Number two follows: the phrase "and who is going to listen to this?" This, incidentally, indicates that the label doesn't have good managers and that the product goes exclusively to the provinces. And out there they buy up anything at all, as long as there's something to buy up. That means that those for whom your music was intended won't hear it.
The third question is trivial: "and how much do you want for this?" And here the torments of "creativity" begin, because this "how much" of yours is rather abstract.
It must be said that such an attitude toward musicians has been worked out over years, and — most importantly, you won't believe where! Back in Gosconcert! When they economized on literally everything. A piano concerto with orchestra for the left hand — be so kind, here's half the fee, since you played with only one hand — the left. The worker-peasant leaven always makes itself known.
And now, when it would seem the Western spirit of enterprise has filled the lungs of the Russian businessman — but no! — again a snag: the worker-peasant past is once more twisting ropes out of him.
It's right there. You don't play, the machine plays, and what kind of musician are you after that, if you can't bang out "The Black Raven" on a Roland, even if you say it's drum processing — who knows about you, maybe you're lying just to avoid doing anything.
Our highly intellectual sages (the musicians) have set off for the West. And now we already flaunt releases on "Mille Plateaux," "Warp," "Mute" and other "steel-plateaus." I'll say that, even having earned decent money, no one will come back to Russia to cheer up their compatriots by opening a label that puts out something non-standard. Mostly what happens is a move over there with all one's junk and the unhurried life of a quite comfortable underground musician.
Another worker-peasant "stripling" has sailed off from his native shores to a "bourgeois-land" country. Such little Kibalchish-and-Plokhish types. And the Kibalchishes shoot up, drink, and by the age of thirty curse old age.
By and large, both sides want a stable income from the business. Both sides nod toward the uncle with the fat wallet. And as long as they have something to divide, the misunderstanding grows stronger and blooms in full flower.

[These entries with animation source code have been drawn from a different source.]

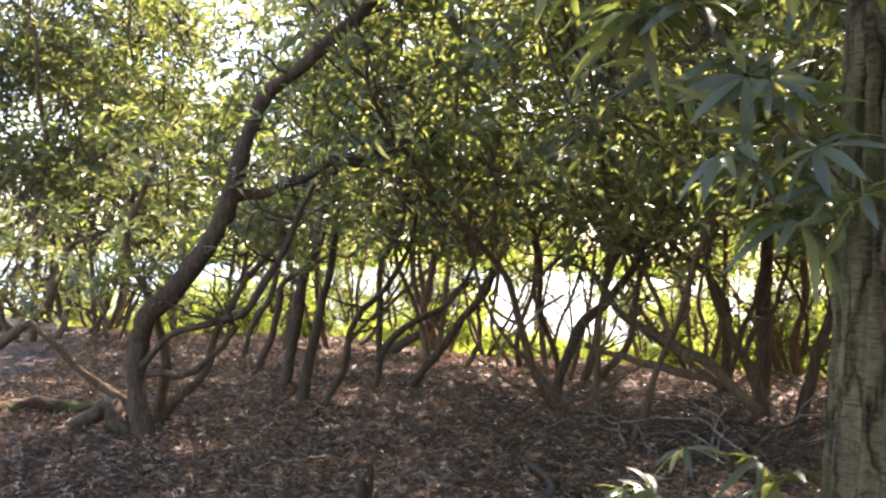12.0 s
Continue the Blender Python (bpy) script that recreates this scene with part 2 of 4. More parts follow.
def whorl(leaves=7, seed=0, droop=0.35, width=0.10, plain=False):
    """A rosette of long leathery leaves, one unit across its radius, round +z."""
    rng = np.random.default_rng(seed)
    vs, fs = [], []
    for i in range(leaves):
        a = i * 2 * np.pi / leaves + rng.uniform(-0.3, 0.3)
        el = rng.uniform(-0.25, 0.75)
        ln = rng.uniform(0.75, 1.1)
        d = np.array([math.cos(a) * math.cos(el), math.sin(a) * math.cos(el), math.sin(el)])
        s = np.array([-math.sin(a), math.cos(a), 0]) * width * ln
        s[2] += rng.uniform(-0.07, 0.07)
        dr = np.array([0, 0, -droop * ln])
        b = d * 0.06
        m = d * ln * 0.55 + dr * 0.2
        t = d * ln + dr * rng.uniform(0.5, 1.2)
        up = np.array([0, 0, 0.05 * ln])
        o = len(vs)
        if plain:
            vs += [b, m + s + up, t, m - s + up]
            fs += [(o, o + 2, o + 1), (o, o + 3, o + 2)]
            continue
        vs += [b, m + s + up, m, m - s + up, t]
        fs += [(o, o + 2, o + 1), (o, o + 3, o + 2), (o + 1, o + 2, o + 4), (o + 2, o + 3, o + 4)]
    return np.array(vs), np.array(fs)


def fine_whorl(leaves, seed, droop, width=0.095):
    """A rosette of smooth elliptic leaves, folded along the midrib and arching down."""
    rng = np.random.default_rng(seed)
    vs, fs = [], []
    for i in range(leaves):
        a = i * 2 * np.pi / leaves + rng.uniform(-0.35, 0.35)
        el, ln = rng.uniform(-0.35, 0.5), rng.uniform(0.75, 1.15)
        out = np.array([math.cos(a), math.sin(a), 0.0])
        side = np.array([-math.sin(a), math.cos(a), rng.uniform(-0.35, 0.35)])
        o = len(vs)
        for q, w in ((0.05, 0.12), (0.25, 0.75), (0.5, 1.0), (0.75, 0.78), (0.92, 0.35)):
            mid = out * ln * q * math.cos(el) + np.array([0, 0, ln * (q * math.sin(el) - droop * q * q)])
            lift = np.array([0, 0, 0.35 * width * w * ln])
            vs += [mid - side * width * w * ln + lift, mid, mid + side * width * w * ln + lift]
        vs.append(out * ln * math.cos(el) + np.array([0, 0, ln * (math.sin(el) - droop)]))
        for k in range(4):
            b = o + 3 * k
            for j in (0, 1):
                fs += [(b + j, b + j + 1, b + j + 4), (b + j, b + j + 4, b + j + 3)]
        fs += [(o + 12, o + 13, o + 15), (o + 13, o + 14, o + 15)]
    return np.array(vs), np.array(fs)


SPRAY_WHORLS = [fine_whorl(n, 30 + n, dr) for n, dr in ((8, 0.45), (9, 0.6), (10, 0.5), (7, 0.75))]
WHORLS = [whorl(n, 10 + n, dr) for n, dr in ((6, 0.3), (7, 0.45), (8, 0.25), (5, 0.6))]
FAR_WHORLS = [whorl(n, 10 + n, dr, plain=True) for n, dr in ((6, 0.3), (7, 0.45), (8, 0.25), (5, 0.6))]


def scatter(template, at, axis, size, spin):
    """Copies of a small template at many places, each turned to its own axis, joined."""
    tv, tf = template
    n = len(at)
    axis = axis / (np.linalg.norm(axis, axis=1)[:, None] + 1e-9)
    ref = np.where(np.abs(axis[:, 2:3]) > 0.9, np.array([[1.0, 0, 0]]), np.array([[0, 0, 1.0]]))
    u = np.cross(ref, axis)
    u /= np.linalg.norm(u, axis=1)[:, None] + 1e-9
    v = np.cross(axis, u)
    c, s = np.cos(spin)[:, None], np.sin(spin)[:, None]
    u, v = u * c + v * s, v * c - u * s
    pts = at[:, None, :] + size[:, None, None] * (tv[None, :, 0:1] * u[:, None, :] + tv[None, :, 1:2] * v[:, None, :] + tv[None, :, 2:3] * axis[:, None, :])
    faces = tf[None] + (np.arange(n) * len(tv))[:, None, None]
    return pts.reshape(-1, 3), faces.reshape(-1, 3)


def crown_parts(parent, blobs, rng, leaf=0.19, low=1.35, mat=None, twig_share=0.6, near=False, ragged=0.28):
    """Leaf rosettes in uneven masses, with the twigs that carry them. blobs: x, y, z, radius, flatness, rosettes."""
    mat = mat or LEAF
    at, ax, roots = [], [], []
    for x, y, z, r, flat, count in blobs:
        p = rng.normal(0, 1, (count * 3, 3))
        p /= np.linalg.norm(p, axis=1)[:, None]
        p *= rng.uniform(0.25, 1.0, (len(p), 1)) ** 0.6
        q = p * np.array([r, r, r * flat]) + np.array([x, y, z])
        clump = np.sin(q[:, 0] * 3.1 + 1.7 * np.sin(q[:, 1] * 2.3)) + np.sin(q[:, 1] * 3.7 + q[:, 2] * 2.9) + np.sin(q[:, 2] * 4.3 + q[:, 0] * 1.9)
        keep = (clump + rng.normal(0, 0.6, len(q)) > -0.1) & (q[:, 2] > low + rng.normal(0.0, ragged, len(q)))
        take = max(1, int(count * (0.8 if near else 0.64)))
        q, p = q[keep][:take], p[keep][:take]
        at.append(q)
        ax.append(p * 0.8 + np.array([0, 0, 0.75]) + rng.normal(0, 0.35, q.shape))
        roots.append(np.tile(np.array([x, y, z - 0.35 * r]), (len(q), 1)))
    at, ax, roots = np.vstack(at), np.vstack(ax), np.vstack(roots)
    n = len(at)
    if n == 0:
        return
    kind = rng.integers(0, len(WHORLS), n)
    size = leaf * rng.uniform(0.7, 1.2, n)
    spin = rng.uniform(0, 6.28, n)
    pieces = [scatter((WHORLS if near else FAR_WHORLS)[k], at[kind == k], ax[kind == k], size[kind == k], spin[kind == k]) for k in range(len(WHORLS)) if (kind == k).any()]
    v, f = join(pieces)
    tagged(mesh_object("crown", v, f, mat, parent, smooth=False), kind="stuff")
    # twigs: slim three-sided wands between rosette and limb
    pick = rng.uniform(0, 1, n) < twig_share
    a = at[pick]
    b = a + (roots[pick] - a) * rng.uniform(0.35, 0.95, (len(a), 1)) + rng.normal(0, 0.08, a.shape)
    th = rng.uniform(0.004, 0.008, len(a))
    side = np.array([[1, 0, 0], [-0.5, 0.5, 0.6], [-0.5, -0.5, -0.6]])
    tv = np.stack([c[:, None, :] + side[None] * (th * w)[:, None, None] for c, w in ((b, 1.7), (a, 0.6))], axis=1).reshape(-1, 3)
    tf = []
    for i in range(3):
        j = (i + 1) % 3
        tf += [(i, j, 3 + j), (i, 3 + j, 3 + i)]
    tf = (np.array(tf)[None] + (np.arange(len(a)) * 6)[:, None, None]).reshape(-1, 3)
    tagged(mesh_object("twig_mass", tv, tf, TWIG, parent), kind="stuff")


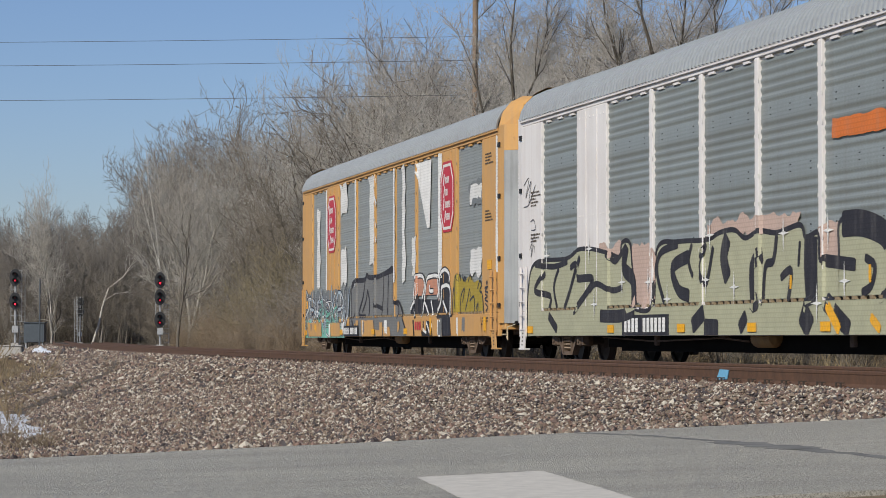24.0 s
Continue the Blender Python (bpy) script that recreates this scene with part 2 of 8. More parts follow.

For some have forgotten why they play, and the others — why they press records. For both sides music has become a commodity, and a commodity has GOST standards by which it is accepted. If your ear-rivet conforms to GOST, step up to the window and sign; if not, get lost.
And the fact that the genuine article cannot conform to standards — all the more so where nothing hinders flights of fancy, but even encourages them — I'm talking about electronic music here, comrades! — has long ceased to concern anyone.
As long as money is the goal and not the means, Russian labels will not be able to understand domestic electronic musicians. And vice versa.
One need only mention Eduard Artemyev and Sven Grünberg for everything to fall into place. Didier Marouani, Jarre, Schulze and other comrades simply fade into the background under an ordinary comparison of the two sides' work.
However, the era of electronic dance has arrived, which is in itself quite natural. First you feel out the sound, and then you begin to move. This is how all classical musical styles develop. Dance is the next phase of development. There is neither negative nor positive in it; here the law of development works like clockwork — the classical path, so to speak. For electronic music has its roots in neoclassicism.
The theoretical foundation of our electronic music was so powerful that when it came to actually making music, it turned out that we were a bit more advanced than the Western musician. And that our instruments, despite all the garishness of their design, are considerably broader in sonic range and dynamic capabilities.
But here's the problem again: one has to sound strained and format-conforming in the Western way. "I have my own theory about this, and it is entirely mine" (Monty Python). Because over there that sells, and if you squeeze yourself into their formats, then we too can be sold. Why? Because here they will never pay as much as they do there.
You know what this reminds me of again? After the revolution the Russian chervonets was highly valued abroad. They were carted out of the country by the ton, and people got fabulously rich selling them on the black market. In my view, the situation is similar.
People worked, created foundations, the ANS, the Theremin Center, virtual gloves and so on, but in an instant the "chervontsy" rushed off to the "black market" of the West.
And since the worker-peasant crowd is once again looking at the "neighbor," having likened the whole country to a resort where there is nothing but government-issue grubby towels and wind-blown "cottages," any conversation on the subject of our advanced electronic scene drowns in jeering and mocking laughter.
However, the moment someone gets released on a label in another country, citizens immediately hasten to shake your hand and hint at their momentary lack of money. Chekhov would have had a field day now!
One more thing snuffs out the little wick. A catastrophic desire to struggle with problems — first to create them and then to struggle with them. To invent for oneself a drug and alcohol dependency, to marry or wed heaven knows whom, to spend precious time on some nonsense like figuring out who's cooler than whom — in short, to occupy oneself with anything at all except actual work. And all only because one has absolutely no wish to work and create something new.
And yet the situation has changed. Musicians have appeared who work for the sake of the idea, creating dance tracks inimitable in their beauty and richness; but since the "chervontsy" have been sold off, they are now called in the foreign manner. "Techno," "trance," "house" and so on. And since the freshly born youth grew up in an atmosphere of total denial of Russian Soviet culture, our reviving electronic scene evokes on their faces only bewilderment and questions: "Why doesn't this sound like anything else?"
I'll answer you, kids: "Because, my dear degenerates, this is real electronic music! To listen and to get it — that is your very first task! For this — is the future!"
And here it's all laughably simple, as easy as two beers. The principle of domestic business is simple: to receive a lot of money this very second while doing nothing. Rarely does anyone dare to take a different approach in this matter.
Electronic music, on the other hand, demands open-ended investments, engagement and patience.
A businessman's "knack," in my opinion, consists precisely in seeing beyond the end of his own nose. Yes, it really is easier to sell essential goods, I don't dispute it. Only why the hell whip up such a frenzy around toilet paper — is there really still not enough of it?